Conversations like these with my children often make me realize why and how the ancients started religions. I can see how candle light and the lighting of candles could easily take on a strange esoteric meaning for my kids. We've been having some great discussions based on Prometheus and how the ancient Greeks attributed the advent to fire to his theft of it from the gods. I thought this was a great way to jump into Jewish mythology. The story of Prometheus was a great lead into the story of Moses and the burning bush. They saw how unlikely it was that this story has its roots in fact.

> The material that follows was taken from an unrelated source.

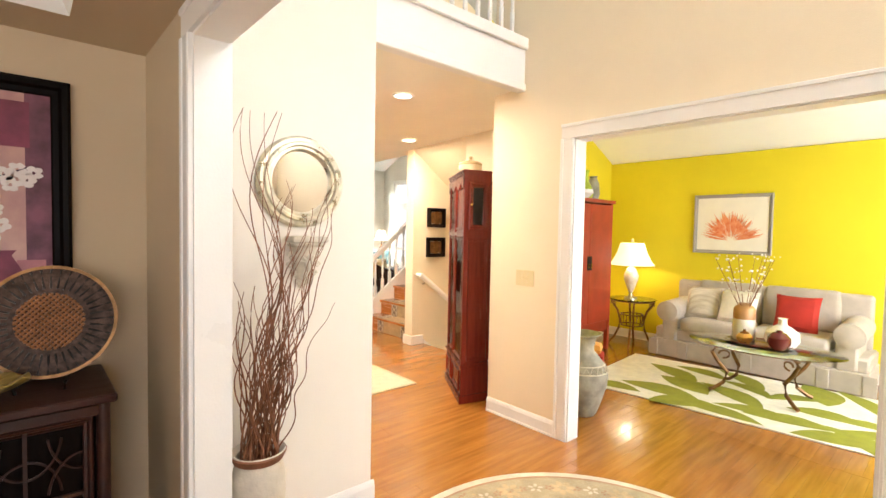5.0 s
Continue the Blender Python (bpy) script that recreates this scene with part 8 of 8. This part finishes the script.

It's a slow process but I truly think the children are starting to understand that the stories of our culture are as based in mythology as the stories of the ancient Greeks were.

2 comments:

Lostcheerio said...

Love the idea of birth weeks. Awesome! Definitely would take all the potential gloom out of sharing a birthday with your sister/brother. :)

Shez said...

Please never mention that particular concept to my two. They are absolutely clueless about the idea that it could be a bad thing to share a birthday. sometimes the fact that they have no other sibs and that they homeschool really works in my favor. They have no idea that siblings tend to dislike sharing birthdays. I always had to share parties with my sister, (3 years younger) and brother (5 years younger). I hated every minute of it.

this year they want to have a party at that gym near the naval base. They went to a party there yesterday and couldn't stop raving about it. I have never been a fan of large parties but I think that this year a party like this might be in order.

They want HO gauge trains for their birthday. We're seriously considering getting them a starter set with a large cork board on trestles. We could keep it in the third floor playroom. Both kids love building things and I can see how a train set where they have to build scenery will be a huge hit.

I really want to get one of those converting air hockey/pool tables for up there but I think the kids will get more out of a train set. I of course want to be able to play air hockey whenever the mood takes me.

I just wonder if they might not be too young for the HO gauge. Perhaps we should get the cork board and trestles and let them build scenery for their wooden track. However, they really want electric trains. Decisions, decisions, decisions.